Example bracket setup:
Round 1 matchups (week 1):
- Emergency fund vs. Credit card debt: Which gets $100 this week?
- Eating out budget vs. Grocery budget: Which category can you reduce by 20%?
- Subscription audit vs. Impulse purchase freeze: Which challenge can you complete?
- Extra income vs. Reduced expenses: Which strategy can you execute?
How it works: Each “matchup” is a challenge. Whichever goal you make more progress on “wins” and advances. By the end of the month, you’ve got a winner—the financial goal you crushed hardest.
The key: You’re not neglecting the “losing” goals—you’re just creating competition that makes progress on everything more engaging.
Financial bracket variations
The expense elimination bracket:
List 16 expenses (all your subscriptions, regular purchases, habits). Each week, two go head-to-head. Whichever one you use less or provides less value gets cut. By the end of the month, you’ve eliminated 8 expenses and kept the 8 that actually matter.
Example matchup: Netflix vs. Hulu. You watch Netflix way more. Hulu loses, gets canceled. That’s $18/month saved.
The savings challenge bracket:
Create increasing savings challenges that compete each week:
- Save $50 vs. Save $25 (can you hit the higher goal?)
- No-spend weekend vs. Half-spend weekend
- Cook all meals vs. One takeout only
- Cancel one subscription vs. Negotiate one bill lower
Each challenge you complete advances. Lose a challenge? It gets “eliminated” but you still made some progress.
The debt payoff tournament:
If you have multiple debts, make them compete in a bracket. Each month, whichever debt you pay more than the minimum on “wins” and advances. Visual progress toward eliminating debts makes it feel less overwhelming and more like a competition you’re dominating.
Adding the competitive element
Solo competition: Compete against last month’s you. Did you save more? Spend less on dining out? Beat your previous score, advance to the next round.
Partner/roommate brackets: Create joint financial brackets where you’re both working toward goals. First person to hit their savings target wins (bragging rights, they pick the free activity that weekend, whatever motivates you).
Friend group competition: Get your financially-minded friends to create their own brackets. Share progress (without specific numbers if that’s weird) and see who completes the most financial goals by the end of March.
Office pool style: If your coworkers are into it, create a savings pool. Everyone commits to a financial goal, tracks progress, and whoever makes the most progress wins the pool money (then immediately saves it, because you’re responsible now).
Making it visible
The magic of March Madness brackets is watching them fill out. Do the same with finances.
Print a bracket template: Use a standard tournament bracket design. Fill in your financial goals. As you complete challenges or make progress, fill in the winners and advance them.
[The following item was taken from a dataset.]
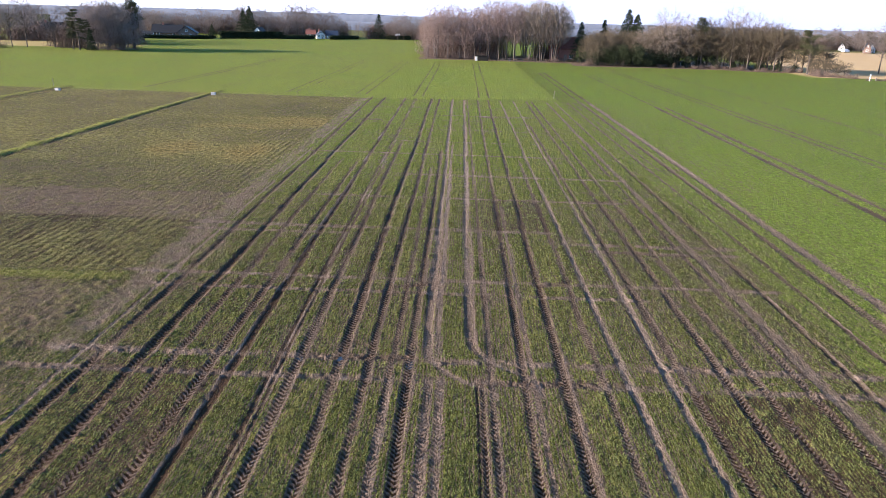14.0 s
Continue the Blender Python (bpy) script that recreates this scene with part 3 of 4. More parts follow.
def bare_tree(seed, height, spread, low, leader, tips, spray=7, twig=.035, stems=1, thick=.012, rise=.8, length=1.0, bark=None, twig_mat=None):
    """Trunk mesh and crown mesh of a leafless tree. Limbs fork again and again towards tips that fill a lobed, rounded crown, and end in fine sprays.
    low: where the crown begins; leader: how far up the trunk goes; both as shares of the height. rise: how steeply the limbs climb."""
    w = Wood(seed)
    r = w.r
    middle = height * (low + (1 - low) * .50)
    lobes = [(w.way(r.uniform(-.5, 1.3)).normalized(), r.uniform(.06, .20)) for k in range(13)]
    heart = Vector((0, 0, middle))
    ends = []
    while len(ends) < tips:
        d = Vector((r.gauss(0, 1), r.gauss(0, 1), r.gauss(0, 1))).normalized()
        limit = min(1.0, .84 + sum(q * max(0, way.dot(d) * 3 - 2) for way, q in lobes)) * r.random() ** .36
        ends.append((d.x * spread * limit, d.y * spread * limit, middle + d.z * limit * (height - .5 - middle if d.z > 0 else middle - low * height)))
    ends = np.array(ends)

    def finish(p, tip):
        tip = Vector(tip)
        out = (tip - heart).normalized() * .55 + (tip - p).normalized() * .45
        w.twig(p, tip - p, twig * 1.3)
        for _ in range(spray):
            way = out * .55 + Vector((r.gauss(0, .55), r.gauss(0, .55), r.gauss(.10, .55)))
            w.twig(p.lerp(tip, r.uniform(.30, 1)) + Vector((r.gauss(0, .16), r.gauss(0, .16), r.gauss(0, .16))) * length, way.normalized() * r.uniform(.26, .62) * length, twig * r.uniform(.7, 1.1))

    def grow_limb(p, points, radius):
        if len(points) <= 3:
            for tip in points:
                finish(p, tip)
            return
        for group in two_groups(points, r):
            q = p.lerp(Vector(group.mean(0)), r.uniform(.42, .6))
            rad = max(.014, radius * (len(group) / len(points)) ** .5)
            if rad < .052:
                w.twig(p, (q - p) * 1.15, rad * 2.4)
            else:
                bow = Vector((r.uniform(-1, 1), r.uniform(-1, 1), -.6)) * (q - p).length * .10
                w.limb([p, (p + q) / 2 + bow, q], rad * 1.12, rad, 3)
            grow_limb(q, group, rad)

    groups = [ends]
    while len(groups) < stems:
        groups.sort(key=len)
        big = groups.pop()
        flat = big * (1, 1, .05)
        order = np.argsort(flat @ np.array([math.cos(len(groups) * 2.1), math.sin(len(groups) * 2.1), 0]))
        groups += [big[order[:len(big) // 2]], big[order[len(big) // 2:]]]
    for group in groups:
        centre = group.mean(0)
        foot = Vector((centre[0], centre[1], 0)) * (.16 if stems > 1 else 0) - Vector((0, 0, .3))
        top = Vector((centre[0] * .8, centre[1] * .8, leader * height))
        side = Vector((r.uniform(-1, 1), r.uniform(-1, 1), 0)) * height * .012
        trunk = [foot.lerp(top, k / 8) + side * math.sin(k / 8 * math.pi) * (1 if k % 2 else .6) for k in range(9)]
        base = height * thick * (1 if stems == 1 else .72)
        w.limb(trunk, base, base * (.14 if leader > .6 else .5), 6)
        held = np.clip((group[:, 2] - rise * np.hypot(group[:, 0] - centre[0], group[:, 1] - centre[1])) / height, low * .85, leader)
        order = np.argsort(held)
        for bunch in np.array_split(order, max(3, min(14, len(group) // 26))):
            at = float(held[bunch].mean()) / leader
            i = min(int(at * 8), 7)
            p = trunk[i].lerp(trunk[i + 1], min(1, at * 8 - i))
            for half in two_groups(group[bunch], r):
                grow_limb(p, half, base * .95 * (1.12 - .75 * at if leader > .6 else .8) * (len(half) / 26) ** .4 * .62)
    return fast_mesh("trunk", w.v, w.f, bark or M_BARK, True), fast_mesh("crown", w.tv, w.tf, twig_mat or M_TWIG)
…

Hang it somewhere you’ll see it daily.
Use apps that gamify: Apps like Qapital, Long Game, and Savings Quest turn saving into actual games with points, levels, and rewards. If physical brackets aren’t your thing, let technology handle the gamification.
Track with visual markers: Use a thermometer-style tracker for savings goals, highlight completed challenges, or use stickers (yes, like kindergarten—it works).
The prize at the end
March Madness has prize money. Your financial bracket should too.
Reward yourself for winning: If you complete your bracket (hit most of your goals), budget a small reward. Maybe it’s $20 for something fun, a nice dinner, or that thing you’ve been wanting. The reward should be proportional to the achievement and shouldn’t sabotage your progress.
The real prize is financial progress, but tangible rewards keep you motivated for the next round.
Beyond March: Making it year-round
You don’t need March Madness to gamify your finances. Create quarterly brackets, monthly challenges, or weekly financial competitions.
The point isn’t perfection—it’s engagement. If turning your budget into a bracket makes you actually look at your finances and make progress, then it’s working.
The bottom line
You’ll spend hours obsessing over a basketball bracket that might win you $50 in an office pool. Meanwhile, your financial goals could actually change your life—but they’re boring, so you ignore them.
Gamify it. Make it competitive. Create brackets, track progress, and turn saving money into something you actually want to win.
Your bracket might bust by the Sweet Sixteen, but your savings goals don’t have to. Bring that March Madness energy to your budget, and suddenly financial progress becomes the upset victory you’re actually rooting for.
Who knew the secret to better finances was just treating them like a tournament? Your bank account is about to make it to the Final Four.